start
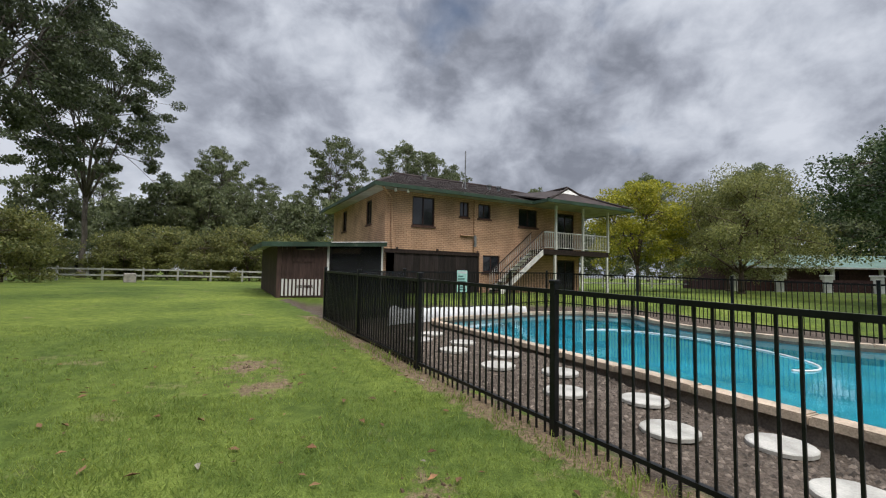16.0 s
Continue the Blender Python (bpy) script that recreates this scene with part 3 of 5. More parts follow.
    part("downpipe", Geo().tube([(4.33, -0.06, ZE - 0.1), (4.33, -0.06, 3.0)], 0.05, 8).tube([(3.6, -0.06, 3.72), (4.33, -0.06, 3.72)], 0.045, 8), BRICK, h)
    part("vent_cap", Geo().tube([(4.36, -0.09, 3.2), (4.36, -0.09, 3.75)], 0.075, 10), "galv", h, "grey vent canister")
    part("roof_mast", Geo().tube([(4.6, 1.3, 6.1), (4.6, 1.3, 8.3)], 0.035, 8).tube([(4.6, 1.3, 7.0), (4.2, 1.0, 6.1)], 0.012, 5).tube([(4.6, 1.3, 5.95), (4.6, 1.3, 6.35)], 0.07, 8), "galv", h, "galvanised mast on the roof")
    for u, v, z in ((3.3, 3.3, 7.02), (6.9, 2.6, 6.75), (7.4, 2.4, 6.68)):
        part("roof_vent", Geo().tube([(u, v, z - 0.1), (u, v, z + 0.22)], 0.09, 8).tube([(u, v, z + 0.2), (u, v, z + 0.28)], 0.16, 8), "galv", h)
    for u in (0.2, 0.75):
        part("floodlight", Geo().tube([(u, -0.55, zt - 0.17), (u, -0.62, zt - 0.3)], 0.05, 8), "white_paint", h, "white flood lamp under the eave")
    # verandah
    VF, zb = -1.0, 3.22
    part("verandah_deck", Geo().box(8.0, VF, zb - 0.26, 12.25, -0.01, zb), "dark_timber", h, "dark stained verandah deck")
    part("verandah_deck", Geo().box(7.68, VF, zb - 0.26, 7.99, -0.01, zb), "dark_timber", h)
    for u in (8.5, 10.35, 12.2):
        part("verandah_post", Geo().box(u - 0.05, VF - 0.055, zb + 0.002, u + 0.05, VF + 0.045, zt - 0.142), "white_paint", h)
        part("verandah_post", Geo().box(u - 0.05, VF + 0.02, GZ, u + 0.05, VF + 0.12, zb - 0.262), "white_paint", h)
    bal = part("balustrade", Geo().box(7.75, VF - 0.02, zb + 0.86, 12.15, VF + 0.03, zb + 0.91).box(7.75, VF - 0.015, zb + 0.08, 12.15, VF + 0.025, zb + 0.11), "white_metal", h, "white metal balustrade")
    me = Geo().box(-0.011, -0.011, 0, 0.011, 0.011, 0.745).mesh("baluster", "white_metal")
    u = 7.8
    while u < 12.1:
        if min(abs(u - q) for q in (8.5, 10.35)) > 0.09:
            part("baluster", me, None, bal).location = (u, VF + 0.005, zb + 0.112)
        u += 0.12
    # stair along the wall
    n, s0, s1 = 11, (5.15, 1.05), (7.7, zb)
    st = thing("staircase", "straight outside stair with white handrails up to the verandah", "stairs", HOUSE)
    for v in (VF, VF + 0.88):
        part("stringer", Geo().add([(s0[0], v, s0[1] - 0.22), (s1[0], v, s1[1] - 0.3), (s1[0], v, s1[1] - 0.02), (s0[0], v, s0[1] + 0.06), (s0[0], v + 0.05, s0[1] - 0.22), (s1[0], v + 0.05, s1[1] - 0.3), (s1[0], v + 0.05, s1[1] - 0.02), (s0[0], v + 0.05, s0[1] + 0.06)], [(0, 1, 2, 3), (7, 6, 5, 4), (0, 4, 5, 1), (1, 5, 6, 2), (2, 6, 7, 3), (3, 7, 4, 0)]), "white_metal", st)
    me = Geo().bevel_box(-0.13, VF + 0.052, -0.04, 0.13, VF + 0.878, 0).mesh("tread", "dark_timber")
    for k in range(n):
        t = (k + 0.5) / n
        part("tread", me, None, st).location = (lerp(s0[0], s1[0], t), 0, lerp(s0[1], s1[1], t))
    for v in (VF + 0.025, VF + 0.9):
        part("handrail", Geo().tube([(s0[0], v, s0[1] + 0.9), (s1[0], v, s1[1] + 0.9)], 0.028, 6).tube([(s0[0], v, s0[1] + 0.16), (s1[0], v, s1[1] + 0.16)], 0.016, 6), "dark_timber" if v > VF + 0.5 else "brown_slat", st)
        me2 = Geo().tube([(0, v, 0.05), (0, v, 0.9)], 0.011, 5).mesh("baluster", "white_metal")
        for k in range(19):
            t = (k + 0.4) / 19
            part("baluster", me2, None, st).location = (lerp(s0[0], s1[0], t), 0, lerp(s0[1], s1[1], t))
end
Omit each picture, then return all of the listing exactly as it stands.

16.0 s
Continue the Blender Python (bpy) script that recreates this scene with part 3 of 5. More parts follow.
    part("downpipe", Geo().tube([(4.33, -0.06, ZE - 0.1), (4.33, -0.06, 3.0)], 0.05, 8).tube([(3.6, -0.06, 3.72), (4.33, -0.06, 3.72)], 0.045, 8), BRICK, h)
    part("vent_cap", Geo().tube([(4.36, -0.09, 3.2), (4.36, -0.09, 3.75)], 0.075, 10), "galv", h, "grey vent canister")
    part("roof_mast", Geo().tube([(4.6, 1.3, 6.1), (4.6, 1.3, 8.3)], 0.035, 8).tube([(4.6, 1.3, 7.0), (4.2, 1.0, 6.1)], 0.012, 5).tube([(4.6, 1.3, 5.95), (4.6, 1.3, 6.35)], 0.07, 8), "galv", h, "galvanised mast on the roof")
    for u, v, z in ((3.3, 3.3, 7.02), (6.9, 2.6, 6.75), (7.4, 2.4, 6.68)):
        part("roof_vent", Geo().tube([(u, v, z - 0.1), (u, v, z + 0.22)], 0.09, 8).tube([(u, v, z + 0.2), (u, v, z + 0.28)], 0.16, 8), "galv", h)
    for u in (0.2, 0.75):
        part("floodlight", Geo().tube([(u, -0.55, zt - 0.17), (u, -0.62, zt - 0.3)], 0.05, 8), "white_paint", h, "white flood lamp under the eave")
    # verandah
    VF, zb = -1.0, 3.22
    part("verandah_deck", Geo().box(8.0, VF, zb - 0.26, 12.25, -0.01, zb), "dark_timber", h, "dark stained verandah deck")
    part("verandah_deck", Geo().box(7.68, VF, zb - 0.26, 7.99, -0.01, zb), "dark_timber", h)
    for u in (8.5, 10.35, 12.2):
        part("verandah_post", Geo().box(u - 0.05, VF - 0.055, zb + 0.002, u + 0.05, VF + 0.045, zt - 0.142), "white_paint", h)
        part("verandah_post", Geo().box(u - 0.05, VF + 0.02, GZ, u + 0.05, VF + 0.12, zb - 0.262), "white_paint", h)
    bal = part("balustrade", Geo().box(7.75, VF - 0.02, zb + 0.86, 12.15, VF + 0.03, zb + 0.91).box(7.75, VF - 0.015, zb + 0.08, 12.15, VF + 0.025, zb + 0.11), "white_metal", h, "white metal balustrade")
    me = Geo().box(-0.011, -0.011, 0, 0.011, 0.011, 0.745).mesh("baluster", "white_metal")
    u = 7.8
    while u < 12.1:
        if min(abs(u - q) for q in (8.5, 10.35)) > 0.09:
            part("baluster", me, None, bal).location = (u, VF + 0.005, zb + 0.112)
        u += 0.12
    # stair along the wall
    n, s0, s1 = 11, (5.15, 1.05), (7.7, zb)
    st = thing("staircase", "straight outside stair with white handrails up to the verandah", "stairs", HOUSE)
    for v in (VF, VF + 0.88):
        part("stringer", Geo().add([(s0[0], v, s0[1] - 0.22), (s1[0], v, s1[1] - 0.3), (s1[0], v, s1[1] - 0.02), (s0[0], v, s0[1] + 0.06), (s0[0], v + 0.05, s0[1] - 0.22), (s1[0], v + 0.05, s1[1] - 0.3), (s1[0], v + 0.05, s1[1] - 0.02), (s0[0], v + 0.05, s0[1] + 0.06)], [(0, 1, 2, 3), (7, 6, 5, 4), (0, 4, 5, 1), (1, 5, 6, 2), (2, 6, 7, 3), (3, 7, 4, 0)]), "white_metal", st)
    me = Geo().bevel_box(-0.13, VF + 0.052, -0.04, 0.13, VF + 0.878, 0).mesh("tread", "dark_timber")
    for k in range(n):
        t = (k + 0.5) / n
        part("tread", me, None, st).location = (lerp(s0[0], s1[0], t), 0, lerp(s0[1], s1[1], t))
    for v in (VF + 0.025, VF + 0.9):
        part("handrail", Geo().tube([(s0[0], v, s0[1] + 0.9), (s1[0], v, s1[1] + 0.9)], 0.028, 6).tube([(s0[0], v, s0[1] + 0.16), (s1[0], v, s1[1] + 0.16)], 0.016, 6), "dark_timber" if v > VF + 0.5 else "brown_slat", st)
        me2 = Geo().tube([(0, v, 0.05), (0, v, 0.9)], 0.011, 5).mesh("baluster", "white_metal")
        for k in range(19):
            t = (k + 0.4) / 19
            part("baluster", me2, None, st).location = (lerp(s0[0], s1[0], t), 0, lerp(s0[1], s1[1], t))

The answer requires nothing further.